As early as the 1970s, when I was first looking for a job out of college, I remember ads specifically for blacks. Do not tell me they weren’t saying “whites need not apply for this opening”. They were saying just that.
No one graduated from High School when I did in 1967 and not know about the colonial slave trade, slavery in the south, the civil war, reconstruction and the end thereof. You don’t need repeated images of someone who was lashed to understand what it was like to be a slave.
This is no new great discovery.
It was just not honed in on as if this was all history and your fault or not depending on your race.
The irony is that as any institutional aspect of this becomes less relevant it is centered on all the more, for political reasons.
Its a matter of degree which makes if subject to individual cases. However, the excesses usually come with the same language we see in the CRT rhetoric again and again.
Probably correct about the Jim Crow part in 1967, as that was the tail end of that period. However, the very tail end. To Kill a Mockingbird was one of the books we read in class at the time.
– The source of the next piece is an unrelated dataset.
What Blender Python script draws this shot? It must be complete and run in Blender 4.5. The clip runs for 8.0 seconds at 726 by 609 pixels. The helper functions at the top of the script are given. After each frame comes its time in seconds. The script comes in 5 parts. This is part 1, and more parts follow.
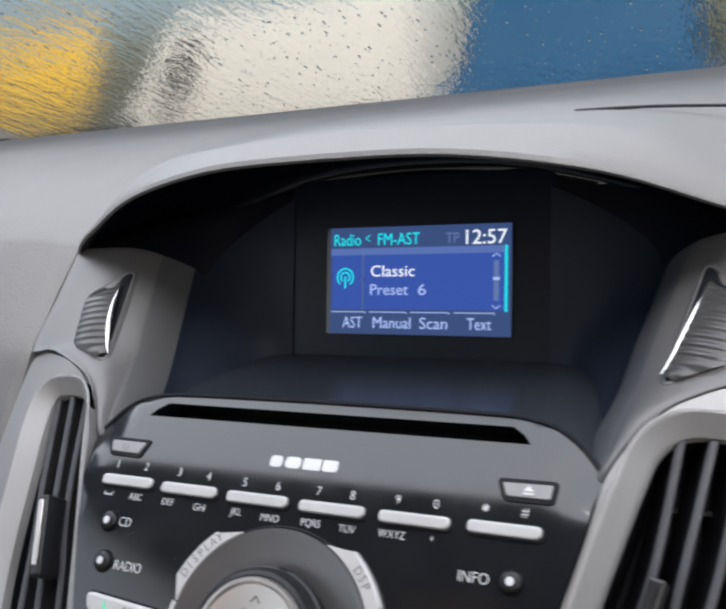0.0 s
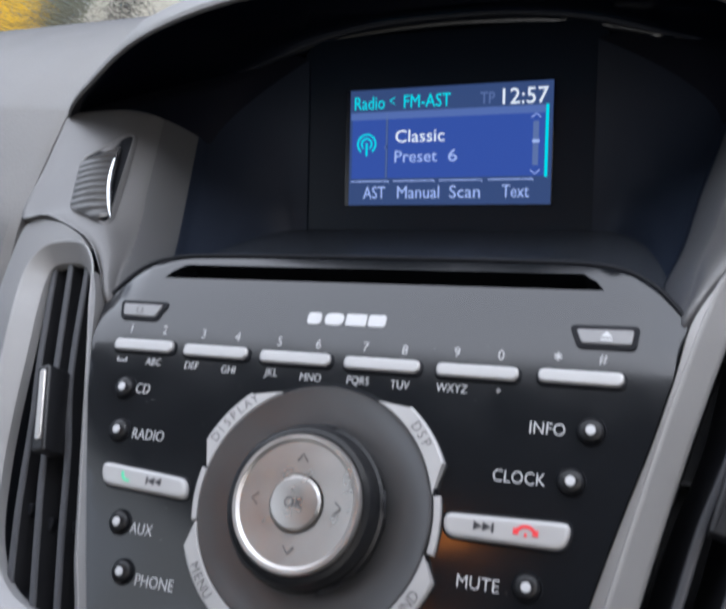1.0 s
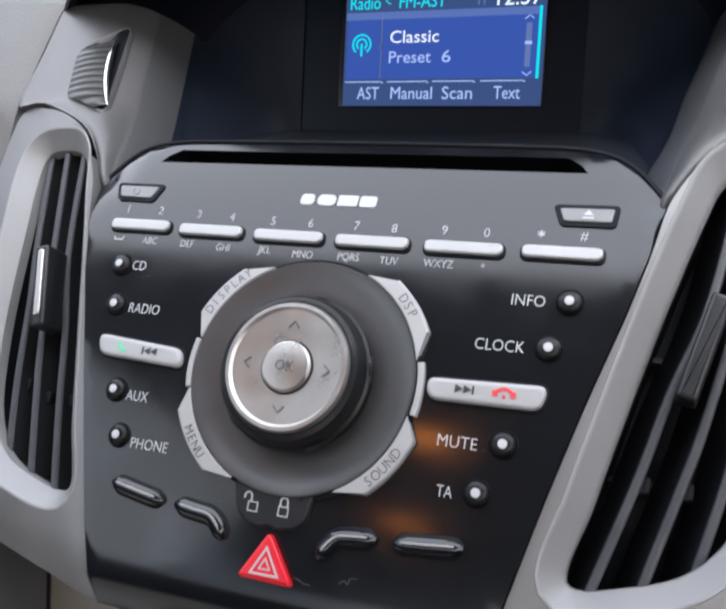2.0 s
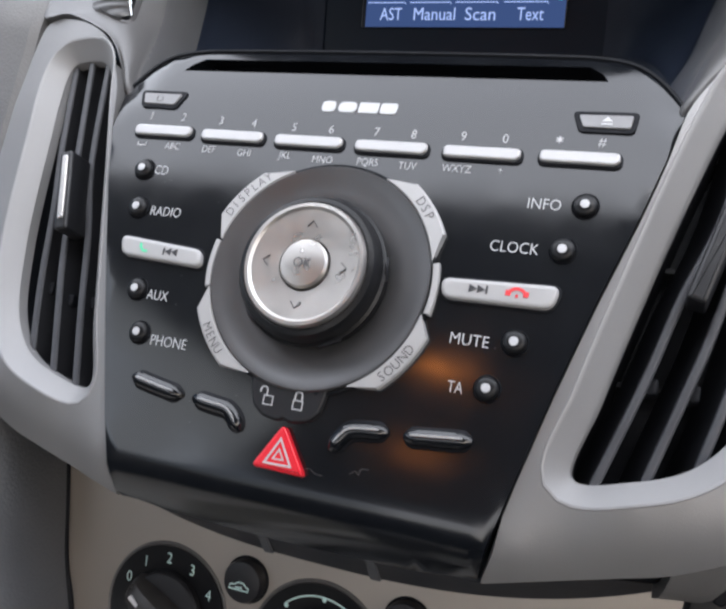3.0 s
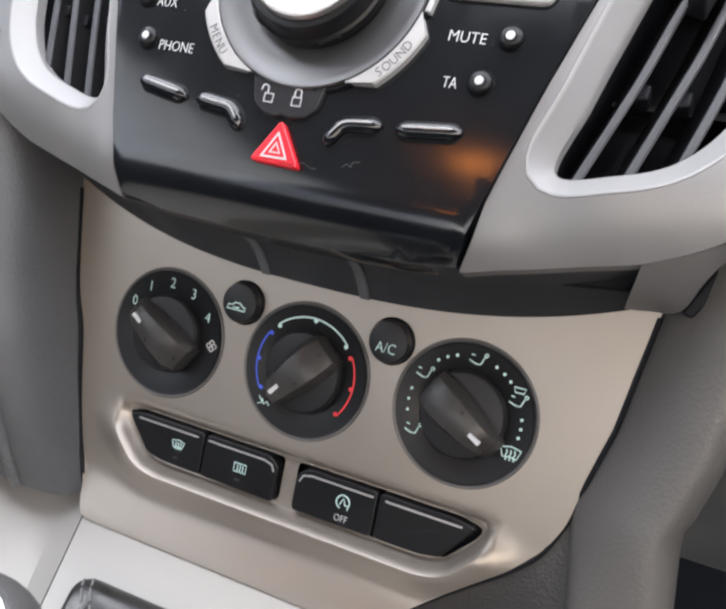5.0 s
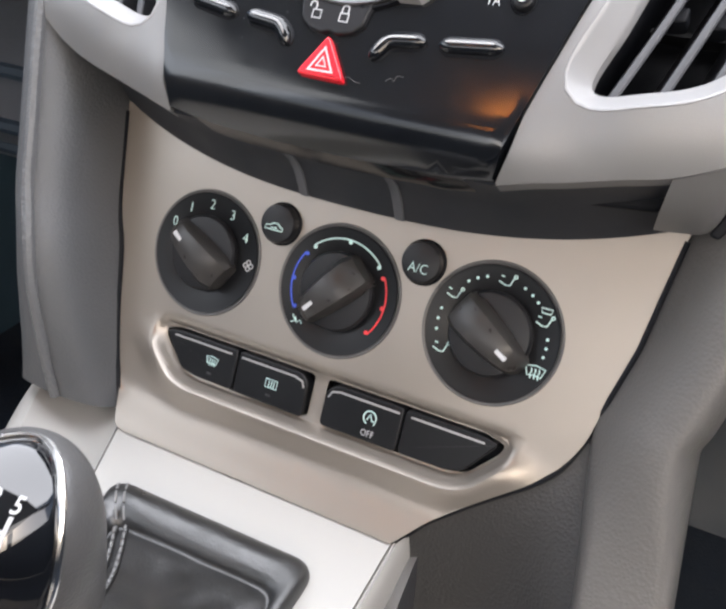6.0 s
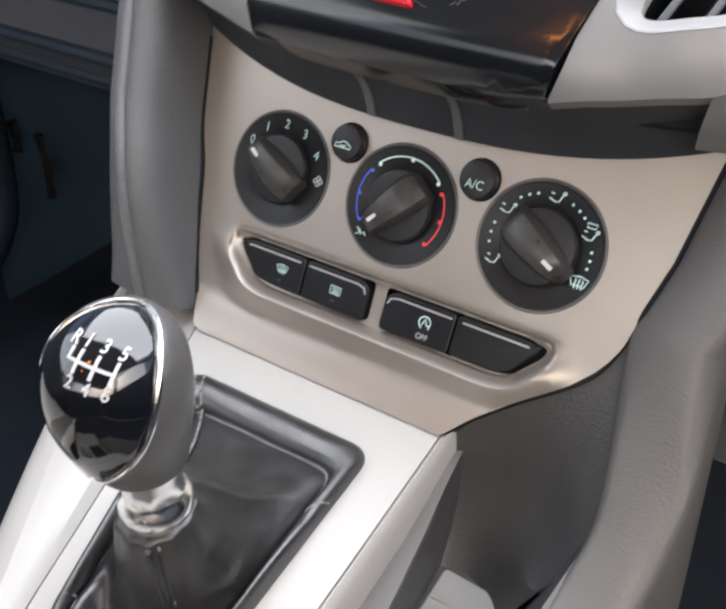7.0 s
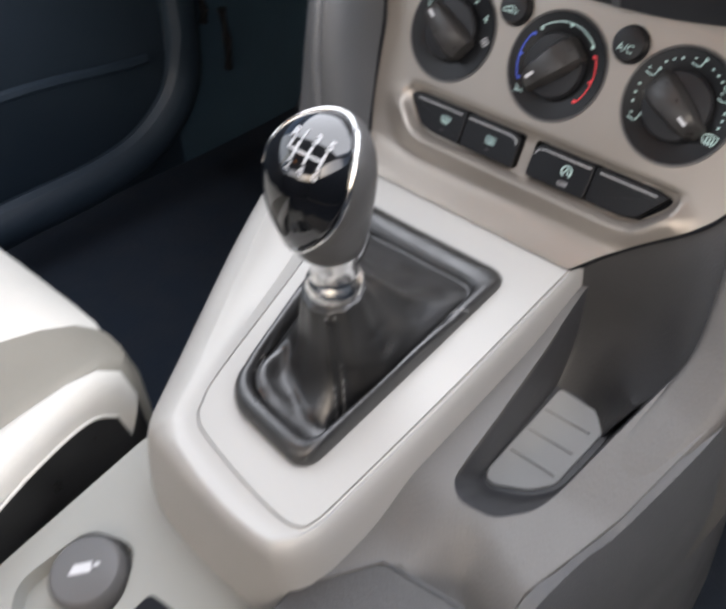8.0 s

This was not all hushed up. And no one, as far as I recall, was upset about it.
Affirmative action is not a myth. And neither are quotas and preferential hiring practices, by whatever name is given to them to make them appear to not be quotas or preferences.
No…they are not gods, and many times they get things wrong…but generally they are constantly studying, doing research and/or collaborating with others, seeking the best answers with the available data.
a theory is critical to the extent that it seeks human emancipation, “to liberate human beings from the circumstances that enslave them” (Horkheimer 1982, 244).
Emphasis mine.
While Critical Theory is often thought of narrowly as referring to the Frankfurt School that begins with Horkheimer and Adorno and stretches to Marcuse and Habermas, any philosophical approach with similar practical aims could be called a “critical theory,” including feminism, critical race theory, and some forms of post-colonial criticism.
Now, Crits and Deniers will claim they are using “the broader sense”. The thing is, there’s no difference.
In both the broad and the narrow senses, however, a critical theory provides the descriptive and normative bases for social inquiry aimed at decreasing domination and increasing freedom in all their forms.
And here’s another little bite:
The issue for Left Hegelians and Marx was then somehow to overcome Hegelian “theoretical” philosophy, and Marx argues that it can do so only by making philosophy “practical,” in the sense of changing practices by which societies realize their ideals.
As I think we can all see and agree, teaching CRT in universities, using a CRT lens to teach anything in universities and primary schools, as well as using the CRT lens, even under the guise of DEI in the workplace, is all nothing more than Neo-Marxist indoctrination.
And to accomplish this change of practices critical theory requires the existing practices be labeled as oppressive, and that Marxist foundational practices be portrayed as the only path to an egalitarian society. Any who oppose these portrayals are labeled and demonized as an oppressor.